** Begin Information provided **

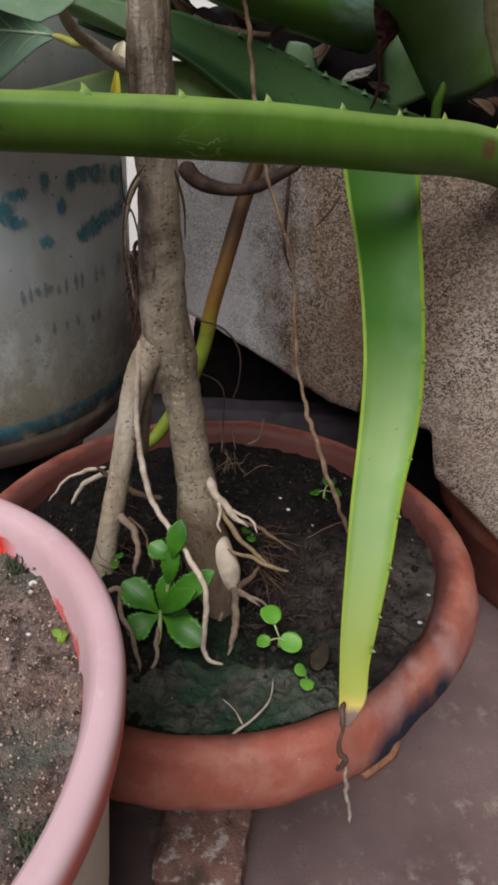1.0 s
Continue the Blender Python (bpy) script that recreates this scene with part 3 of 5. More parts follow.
def add_teeth(leaf, rows, side, where, size, hollow, up=None, flip=1, skin=None, seat=0.95):
    """Thorns along one edge of a fleshy leaf, at fractions of its length."""
    skin = skin or TOOTH
    if skin.name not in TOOTH_MESHES:
        TOOTH_MESHES[skin.name] = tooth_mesh(skin)
    n = len(rows)
    base = place_of(leaf)
    for v in where:
        i = min(n - 2, max(1, round(v * (n - 1))))
        f = v * (n - 1) - i
        q = rows[i] + (rows[min(i + 1, n - 1)] - rows[i]) * f
        c, h = Vector(q[:3]), Vector(q[3:])
        t = (Vector(rows[i + 1][:3]) - Vector(rows[i - 1][:3])).normalized()
        nrm = t.cross(h).normalized() * flip
        out = (h * side).normalized() + (Vector(up) if up else Vector((0, 0, 0)))
        out = (out - t * out.dot(t)).normalized()
        y = out.cross(t)
        s = size * random.uniform(0.8, 1.15)
        m = Matrix((t * s * 1.5, y * s * 1.3, out * s)).transposed().to_4x4()
        m.translation = c + h * side * seat + nrm * hollow * h.length * seat * seat
        ob = new("tooth", TOOTH_MESHES[skin.name])
        ob.parent = leaf
        ob.matrix_basis = Matrix.Translation(m.translation) @ m.to_3x3().to_4x4()
        ob.matrix_parent_inverse = Matrix.Identity(4)
        ob.matrix_local = Matrix.Translation(m.translation) @ m.to_3x3().to_4x4()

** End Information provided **

Give an exact copy of the material, leaving out every picture.

Final answer ::
1.0 s
Continue the Blender Python (bpy) script that recreates this scene with part 3 of 5. More parts follow.
def add_teeth(leaf, rows, side, where, size, hollow, up=None, flip=1, skin=None, seat=0.95):
    """Thorns along one edge of a fleshy leaf, at fractions of its length."""
    skin = skin or TOOTH
    if skin.name not in TOOTH_MESHES:
        TOOTH_MESHES[skin.name] = tooth_mesh(skin)
    n = len(rows)
    base = place_of(leaf)
    for v in where:
        i = min(n - 2, max(1, round(v * (n - 1))))
        f = v * (n - 1) - i
        q = rows[i] + (rows[min(i + 1, n - 1)] - rows[i]) * f
        c, h = Vector(q[:3]), Vector(q[3:])
        t = (Vector(rows[i + 1][:3]) - Vector(rows[i - 1][:3])).normalized()
        nrm = t.cross(h).normalized() * flip
        out = (h * side).normalized() + (Vector(up) if up else Vector((0, 0, 0)))
        out = (out - t * out.dot(t)).normalized()
        y = out.cross(t)
        s = size * random.uniform(0.8, 1.15)
        m = Matrix((t * s * 1.5, y * s * 1.3, out * s)).transposed().to_4x4()
        m.translation = c + h * side * seat + nrm * hollow * h.length * seat * seat
        ob = new("tooth", TOOTH_MESHES[skin.name])
        ob.parent = leaf
        ob.matrix_basis = Matrix.Translation(m.translation) @ m.to_3x3().to_4x4()
        ob.matrix_parent_inverse = Matrix.Identity(4)
        ob.matrix_local = Matrix.Translation(m.translation) @ m.to_3x3().to_4x4()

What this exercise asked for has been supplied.